* What the exercise asks
Show all lines from the data that include the word "part".

* Input for this task
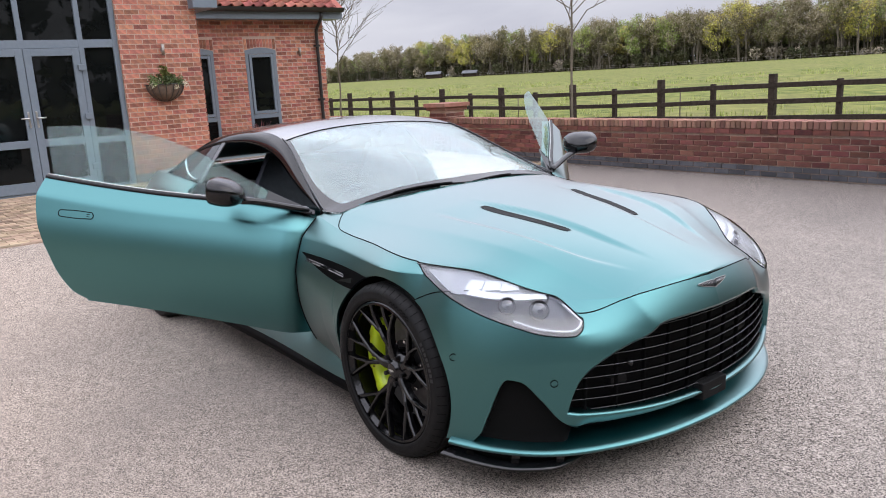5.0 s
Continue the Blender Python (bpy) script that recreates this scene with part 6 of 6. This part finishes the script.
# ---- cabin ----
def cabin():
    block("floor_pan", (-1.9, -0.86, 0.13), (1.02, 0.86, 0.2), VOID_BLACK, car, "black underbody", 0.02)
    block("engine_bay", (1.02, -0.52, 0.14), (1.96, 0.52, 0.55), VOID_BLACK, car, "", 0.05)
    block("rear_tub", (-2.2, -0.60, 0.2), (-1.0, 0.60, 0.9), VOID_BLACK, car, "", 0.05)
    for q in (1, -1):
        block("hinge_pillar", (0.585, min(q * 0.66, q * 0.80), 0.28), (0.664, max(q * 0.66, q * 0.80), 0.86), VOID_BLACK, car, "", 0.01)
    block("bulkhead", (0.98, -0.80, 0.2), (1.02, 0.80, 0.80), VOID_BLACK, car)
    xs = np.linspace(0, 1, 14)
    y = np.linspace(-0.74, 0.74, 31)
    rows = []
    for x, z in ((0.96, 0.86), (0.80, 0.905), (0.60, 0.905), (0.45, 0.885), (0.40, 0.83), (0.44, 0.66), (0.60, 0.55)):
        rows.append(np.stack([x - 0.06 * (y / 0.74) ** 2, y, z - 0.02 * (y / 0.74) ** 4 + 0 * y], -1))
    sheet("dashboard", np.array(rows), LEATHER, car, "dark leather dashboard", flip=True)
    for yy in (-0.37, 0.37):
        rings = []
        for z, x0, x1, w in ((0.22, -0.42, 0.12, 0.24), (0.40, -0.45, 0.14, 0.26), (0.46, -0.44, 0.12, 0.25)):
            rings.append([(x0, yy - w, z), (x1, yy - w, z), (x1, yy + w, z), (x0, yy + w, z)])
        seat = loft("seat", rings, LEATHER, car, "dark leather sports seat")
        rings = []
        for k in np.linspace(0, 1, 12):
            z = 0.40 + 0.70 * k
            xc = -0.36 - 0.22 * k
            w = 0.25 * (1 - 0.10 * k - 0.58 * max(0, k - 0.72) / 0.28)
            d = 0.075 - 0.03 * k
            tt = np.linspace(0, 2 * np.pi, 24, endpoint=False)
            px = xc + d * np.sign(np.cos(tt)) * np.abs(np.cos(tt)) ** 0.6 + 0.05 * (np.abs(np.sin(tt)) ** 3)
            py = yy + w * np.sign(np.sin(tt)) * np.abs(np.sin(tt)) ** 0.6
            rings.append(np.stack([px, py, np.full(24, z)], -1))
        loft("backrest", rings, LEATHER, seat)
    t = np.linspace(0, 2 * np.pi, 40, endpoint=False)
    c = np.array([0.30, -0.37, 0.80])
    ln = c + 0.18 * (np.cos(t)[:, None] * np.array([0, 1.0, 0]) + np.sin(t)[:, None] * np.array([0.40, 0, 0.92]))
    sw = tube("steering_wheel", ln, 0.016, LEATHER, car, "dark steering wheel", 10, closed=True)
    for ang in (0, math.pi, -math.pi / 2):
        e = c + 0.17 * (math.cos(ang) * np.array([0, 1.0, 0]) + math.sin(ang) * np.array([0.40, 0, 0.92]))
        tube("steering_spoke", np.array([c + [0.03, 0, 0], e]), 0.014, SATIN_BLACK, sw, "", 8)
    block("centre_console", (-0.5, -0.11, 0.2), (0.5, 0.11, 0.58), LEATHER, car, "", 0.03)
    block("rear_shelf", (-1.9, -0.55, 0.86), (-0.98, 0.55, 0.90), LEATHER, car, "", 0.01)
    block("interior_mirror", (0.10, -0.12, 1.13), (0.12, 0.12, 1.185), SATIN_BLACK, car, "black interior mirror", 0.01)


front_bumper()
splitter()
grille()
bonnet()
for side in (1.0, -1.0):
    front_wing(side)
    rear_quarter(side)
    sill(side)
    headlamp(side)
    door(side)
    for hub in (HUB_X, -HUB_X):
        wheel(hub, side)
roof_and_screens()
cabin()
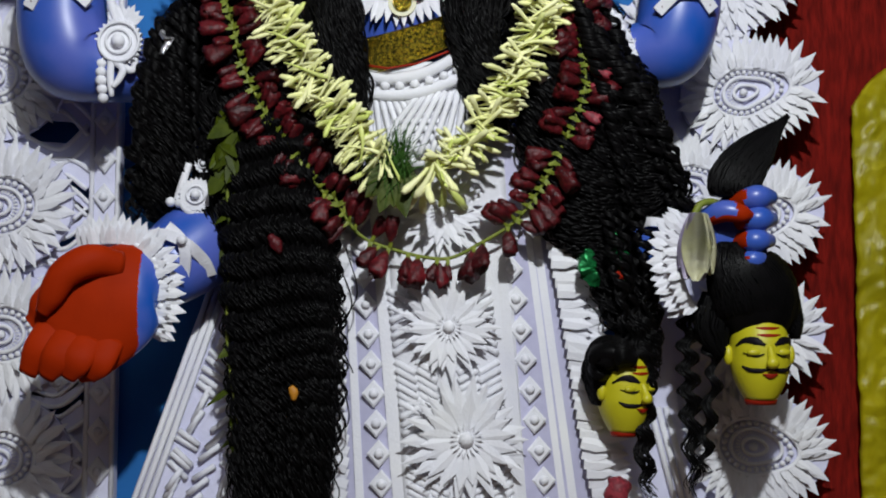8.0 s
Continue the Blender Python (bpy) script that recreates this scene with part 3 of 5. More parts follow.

==

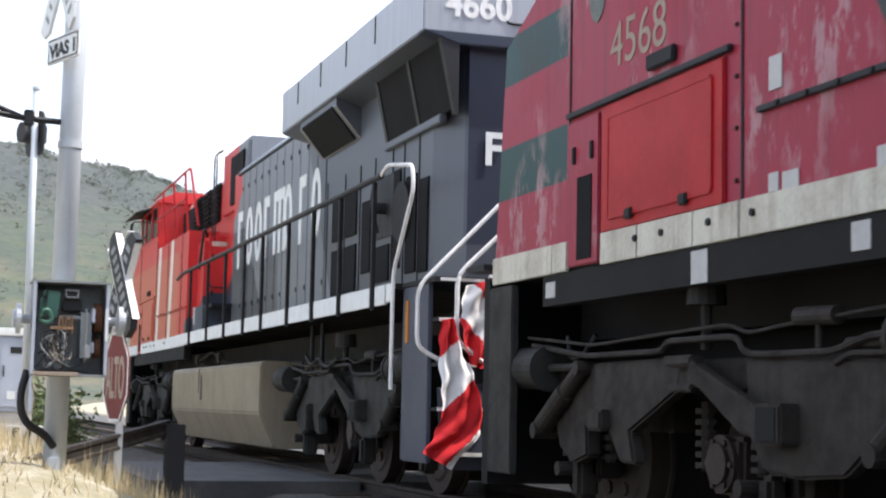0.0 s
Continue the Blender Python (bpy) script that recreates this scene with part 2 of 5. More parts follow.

* Solution to this task
Continue the Blender Python (bpy) script that recreates this scene with part 6 of 6. This part finishes the script.
Continue the Blender Python (bpy) script that recreates this scene with part 3 of 5. More parts follow.
Continue the Blender Python (bpy) script that recreates this scene with part 2 of 5. More parts follow.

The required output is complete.